(Exercise requirements)
Beneath this instruction is a block of data; output from it exactly the lines that run from the one containing "carried.keyframe_insert(path, frame=frame(t))" through the one containing "scene.view_settings.keyframe_insert(path, frame=frame(t))", inclusive.

Start Material for this exercise

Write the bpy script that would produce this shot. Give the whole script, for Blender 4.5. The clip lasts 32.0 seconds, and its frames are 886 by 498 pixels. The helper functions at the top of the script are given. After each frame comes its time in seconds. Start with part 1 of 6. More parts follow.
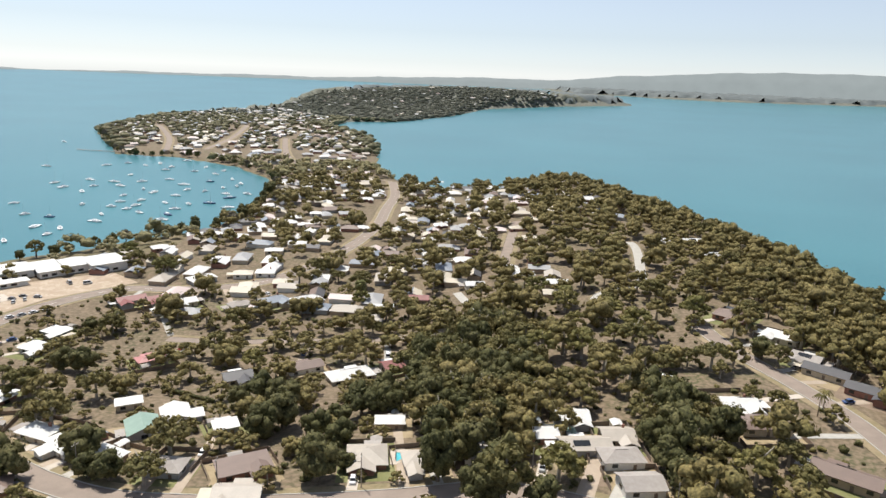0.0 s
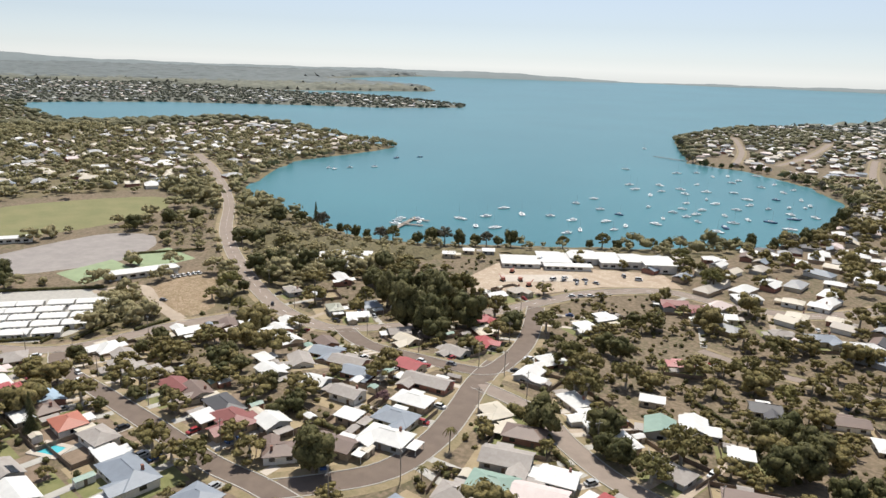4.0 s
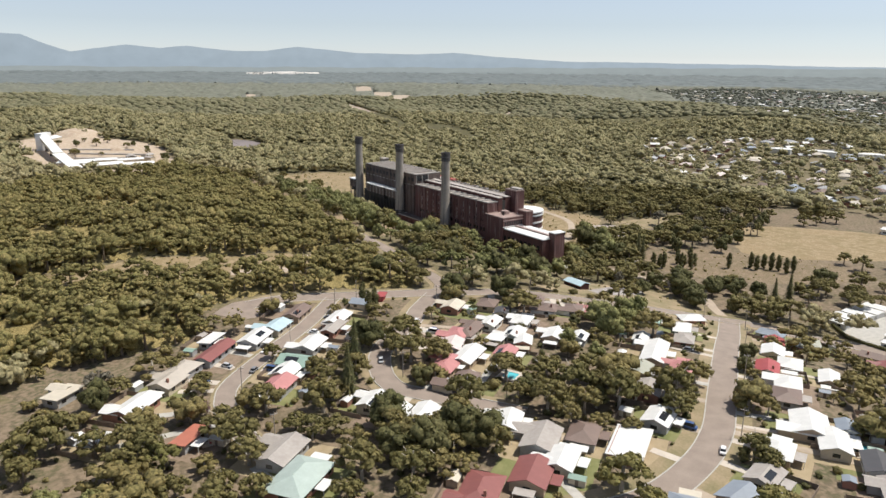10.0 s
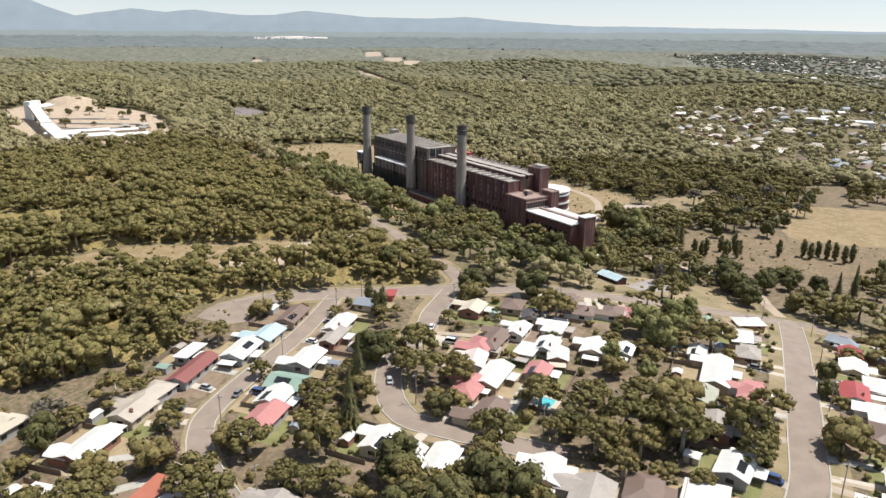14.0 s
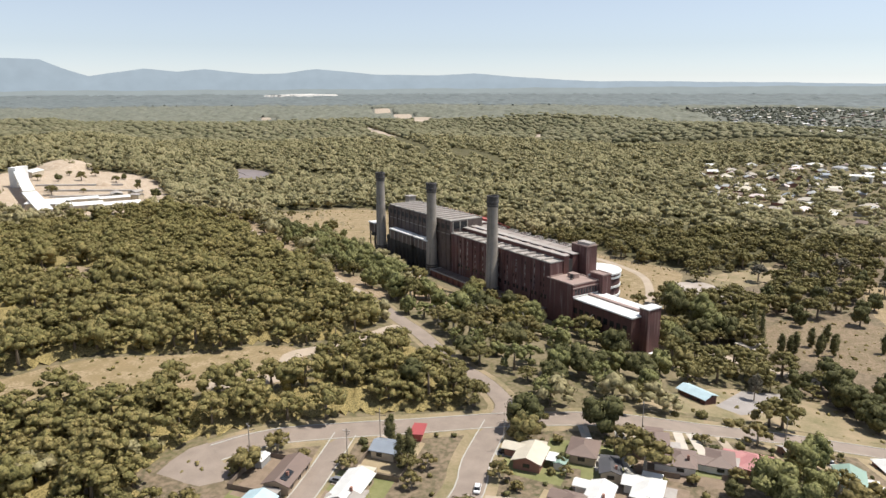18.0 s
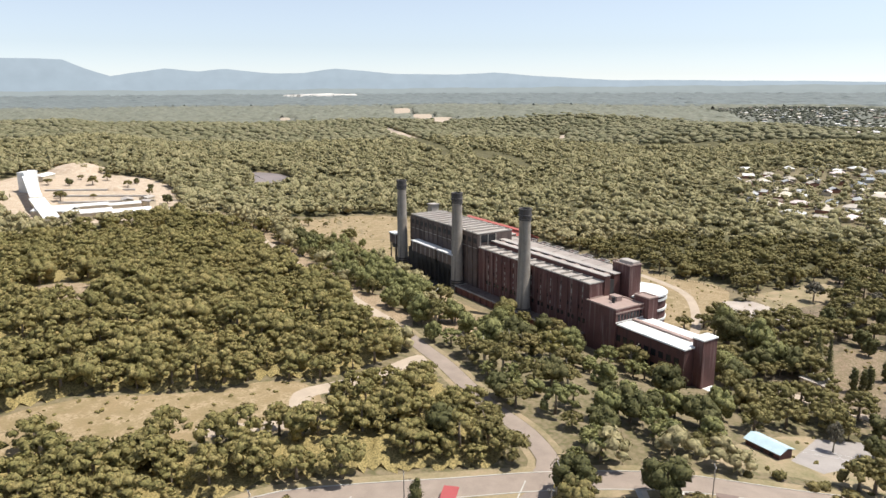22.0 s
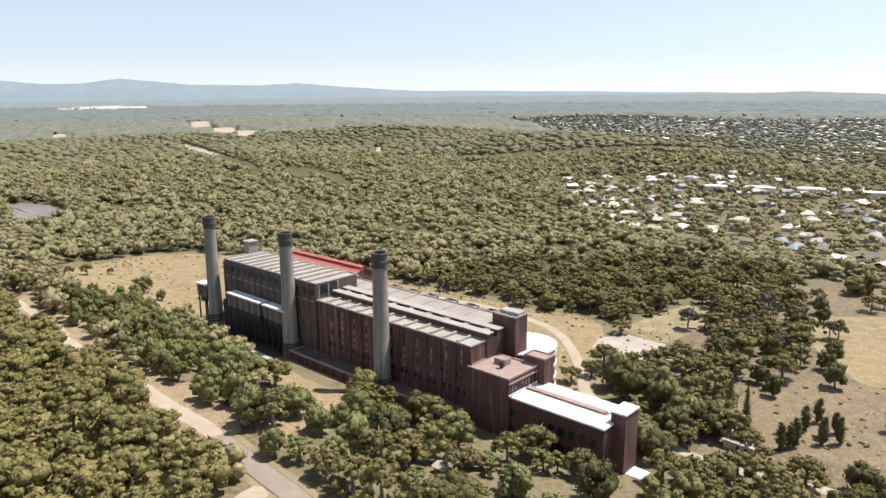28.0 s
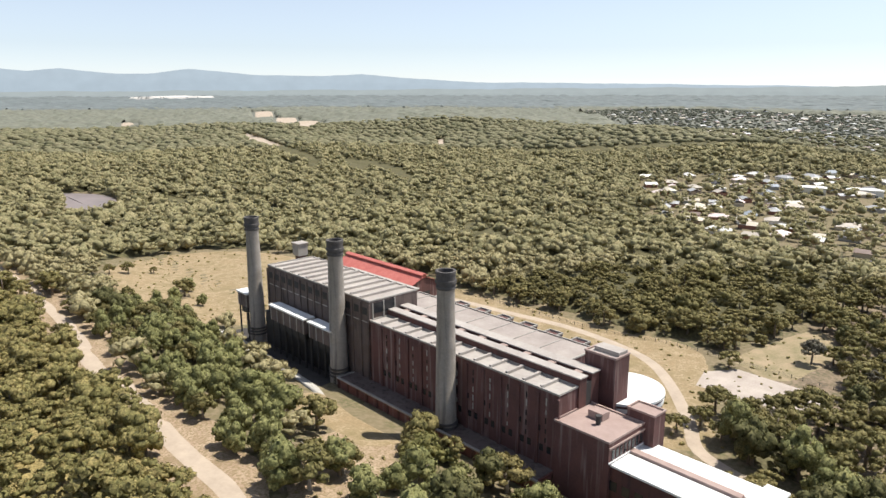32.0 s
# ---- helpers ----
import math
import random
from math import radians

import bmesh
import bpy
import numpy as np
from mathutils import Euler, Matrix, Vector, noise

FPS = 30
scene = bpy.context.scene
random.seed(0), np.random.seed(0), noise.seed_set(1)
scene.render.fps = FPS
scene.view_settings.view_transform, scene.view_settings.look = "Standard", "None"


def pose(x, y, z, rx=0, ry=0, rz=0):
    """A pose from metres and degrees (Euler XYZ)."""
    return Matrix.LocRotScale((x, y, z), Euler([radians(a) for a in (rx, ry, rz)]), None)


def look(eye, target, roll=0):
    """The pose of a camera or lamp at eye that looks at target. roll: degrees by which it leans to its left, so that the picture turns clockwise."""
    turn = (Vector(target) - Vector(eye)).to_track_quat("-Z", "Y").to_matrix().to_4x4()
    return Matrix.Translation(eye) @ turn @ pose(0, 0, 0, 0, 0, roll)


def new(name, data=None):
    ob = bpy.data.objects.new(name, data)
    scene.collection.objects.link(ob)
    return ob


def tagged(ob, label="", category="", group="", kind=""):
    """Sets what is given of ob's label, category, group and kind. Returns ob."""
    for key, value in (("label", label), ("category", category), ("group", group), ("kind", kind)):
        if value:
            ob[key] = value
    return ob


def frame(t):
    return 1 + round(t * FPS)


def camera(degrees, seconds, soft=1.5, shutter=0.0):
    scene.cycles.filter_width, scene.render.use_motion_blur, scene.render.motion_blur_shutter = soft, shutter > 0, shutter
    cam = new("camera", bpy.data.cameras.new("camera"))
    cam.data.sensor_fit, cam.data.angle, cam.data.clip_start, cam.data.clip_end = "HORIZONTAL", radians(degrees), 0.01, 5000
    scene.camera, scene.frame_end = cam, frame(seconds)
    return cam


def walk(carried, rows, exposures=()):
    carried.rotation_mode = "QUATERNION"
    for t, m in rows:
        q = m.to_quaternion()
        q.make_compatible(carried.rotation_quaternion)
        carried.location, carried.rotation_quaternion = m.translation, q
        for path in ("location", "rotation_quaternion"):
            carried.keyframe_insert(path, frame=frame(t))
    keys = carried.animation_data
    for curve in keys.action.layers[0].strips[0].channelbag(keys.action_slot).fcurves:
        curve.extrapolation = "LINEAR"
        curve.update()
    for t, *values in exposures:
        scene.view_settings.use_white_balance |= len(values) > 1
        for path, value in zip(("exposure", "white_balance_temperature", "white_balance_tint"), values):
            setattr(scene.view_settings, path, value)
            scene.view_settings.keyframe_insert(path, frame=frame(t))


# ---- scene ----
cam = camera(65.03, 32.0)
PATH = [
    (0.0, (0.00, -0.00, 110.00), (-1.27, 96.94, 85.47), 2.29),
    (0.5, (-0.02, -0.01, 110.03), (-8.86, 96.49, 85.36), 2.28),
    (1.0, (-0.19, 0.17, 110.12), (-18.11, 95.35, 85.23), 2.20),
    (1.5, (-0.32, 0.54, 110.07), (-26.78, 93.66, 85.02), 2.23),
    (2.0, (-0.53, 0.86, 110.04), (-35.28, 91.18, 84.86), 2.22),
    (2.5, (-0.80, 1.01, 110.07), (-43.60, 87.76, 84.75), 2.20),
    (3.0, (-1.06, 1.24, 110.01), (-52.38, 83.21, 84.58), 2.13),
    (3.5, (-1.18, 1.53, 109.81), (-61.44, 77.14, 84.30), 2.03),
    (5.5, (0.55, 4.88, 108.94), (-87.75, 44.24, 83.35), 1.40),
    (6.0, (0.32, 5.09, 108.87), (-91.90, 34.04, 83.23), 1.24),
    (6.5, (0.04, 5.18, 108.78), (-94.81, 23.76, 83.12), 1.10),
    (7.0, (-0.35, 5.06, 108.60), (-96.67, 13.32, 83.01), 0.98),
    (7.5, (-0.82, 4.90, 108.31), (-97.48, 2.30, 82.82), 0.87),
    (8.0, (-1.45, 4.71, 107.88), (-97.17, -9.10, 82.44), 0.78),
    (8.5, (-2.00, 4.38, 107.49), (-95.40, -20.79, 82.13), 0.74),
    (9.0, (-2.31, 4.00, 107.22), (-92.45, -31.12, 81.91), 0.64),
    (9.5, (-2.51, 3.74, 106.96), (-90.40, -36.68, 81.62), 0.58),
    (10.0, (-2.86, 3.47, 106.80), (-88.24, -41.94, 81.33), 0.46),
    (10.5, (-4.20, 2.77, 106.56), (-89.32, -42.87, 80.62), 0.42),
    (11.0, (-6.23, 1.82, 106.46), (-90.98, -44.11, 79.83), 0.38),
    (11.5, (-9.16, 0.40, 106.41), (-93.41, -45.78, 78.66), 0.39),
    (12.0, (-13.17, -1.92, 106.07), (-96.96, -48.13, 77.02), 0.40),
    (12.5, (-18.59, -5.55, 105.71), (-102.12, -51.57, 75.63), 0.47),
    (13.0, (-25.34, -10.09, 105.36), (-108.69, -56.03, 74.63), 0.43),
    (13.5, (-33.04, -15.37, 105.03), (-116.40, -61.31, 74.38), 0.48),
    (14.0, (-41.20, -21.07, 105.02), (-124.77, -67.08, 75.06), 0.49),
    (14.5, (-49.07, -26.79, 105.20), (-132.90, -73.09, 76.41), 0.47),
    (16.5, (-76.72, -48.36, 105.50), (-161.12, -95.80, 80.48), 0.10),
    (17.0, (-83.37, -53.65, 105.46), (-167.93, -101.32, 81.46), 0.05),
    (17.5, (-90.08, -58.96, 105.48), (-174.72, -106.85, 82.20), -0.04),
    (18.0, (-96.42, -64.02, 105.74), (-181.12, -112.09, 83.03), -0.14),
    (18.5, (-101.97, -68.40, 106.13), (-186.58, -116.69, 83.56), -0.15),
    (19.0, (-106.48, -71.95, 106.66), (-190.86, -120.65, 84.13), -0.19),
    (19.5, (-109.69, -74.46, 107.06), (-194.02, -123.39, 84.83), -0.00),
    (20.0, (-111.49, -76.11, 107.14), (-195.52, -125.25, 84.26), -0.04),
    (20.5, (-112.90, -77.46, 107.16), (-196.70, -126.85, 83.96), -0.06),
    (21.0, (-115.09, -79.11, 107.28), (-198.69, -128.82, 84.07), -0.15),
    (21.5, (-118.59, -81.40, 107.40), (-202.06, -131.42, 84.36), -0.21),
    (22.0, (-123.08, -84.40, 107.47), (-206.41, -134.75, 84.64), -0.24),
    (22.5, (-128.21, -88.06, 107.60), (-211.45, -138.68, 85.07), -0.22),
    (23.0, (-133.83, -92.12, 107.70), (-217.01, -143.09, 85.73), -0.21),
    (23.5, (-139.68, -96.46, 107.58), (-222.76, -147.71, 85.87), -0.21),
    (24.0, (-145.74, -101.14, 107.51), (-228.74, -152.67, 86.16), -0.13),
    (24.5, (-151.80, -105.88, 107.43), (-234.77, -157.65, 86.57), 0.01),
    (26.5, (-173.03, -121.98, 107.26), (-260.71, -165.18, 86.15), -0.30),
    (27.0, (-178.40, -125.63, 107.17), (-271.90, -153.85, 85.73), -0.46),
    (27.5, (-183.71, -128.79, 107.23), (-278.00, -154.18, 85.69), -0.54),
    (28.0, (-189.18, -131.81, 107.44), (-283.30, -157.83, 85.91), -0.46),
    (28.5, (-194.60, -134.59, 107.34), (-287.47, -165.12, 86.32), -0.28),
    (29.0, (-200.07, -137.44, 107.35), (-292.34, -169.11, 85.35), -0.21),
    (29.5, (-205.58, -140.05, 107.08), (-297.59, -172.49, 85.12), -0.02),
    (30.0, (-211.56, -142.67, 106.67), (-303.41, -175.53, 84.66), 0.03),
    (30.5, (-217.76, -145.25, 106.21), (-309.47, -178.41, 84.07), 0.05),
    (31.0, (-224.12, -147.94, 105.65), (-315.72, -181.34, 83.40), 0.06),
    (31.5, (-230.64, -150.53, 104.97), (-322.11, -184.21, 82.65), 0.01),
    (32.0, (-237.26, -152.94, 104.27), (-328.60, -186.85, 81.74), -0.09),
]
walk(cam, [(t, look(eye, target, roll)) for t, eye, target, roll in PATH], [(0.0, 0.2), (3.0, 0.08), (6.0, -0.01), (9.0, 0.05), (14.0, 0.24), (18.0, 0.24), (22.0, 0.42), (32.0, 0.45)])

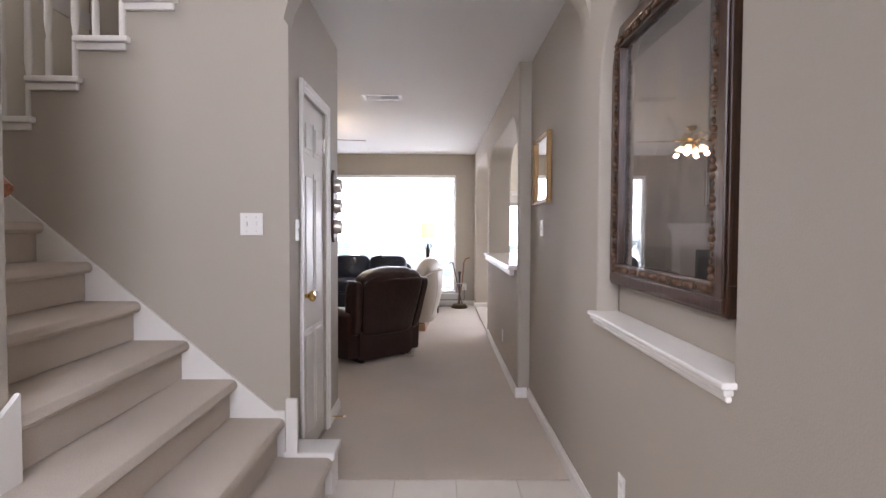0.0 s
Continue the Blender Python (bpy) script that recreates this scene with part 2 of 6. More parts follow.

End Material for this exercise

(Task response)
            carried.keyframe_insert(path, frame=frame(t))
    keys = carried.animation_data
    for curve in keys.action.layers[0].strips[0].channelbag(keys.action_slot).fcurves:
        curve.extrapolation = "LINEAR"
        curve.update()
    for t, *values in exposures:
        scene.view_settings.use_white_balance |= len(values) > 1
        for path, value in zip(("exposure", "white_balance_temperature", "white_balance_tint"), values):
            setattr(scene.view_settings, path, value)
            scene.view_settings.keyframe_insert(path, frame=frame(t))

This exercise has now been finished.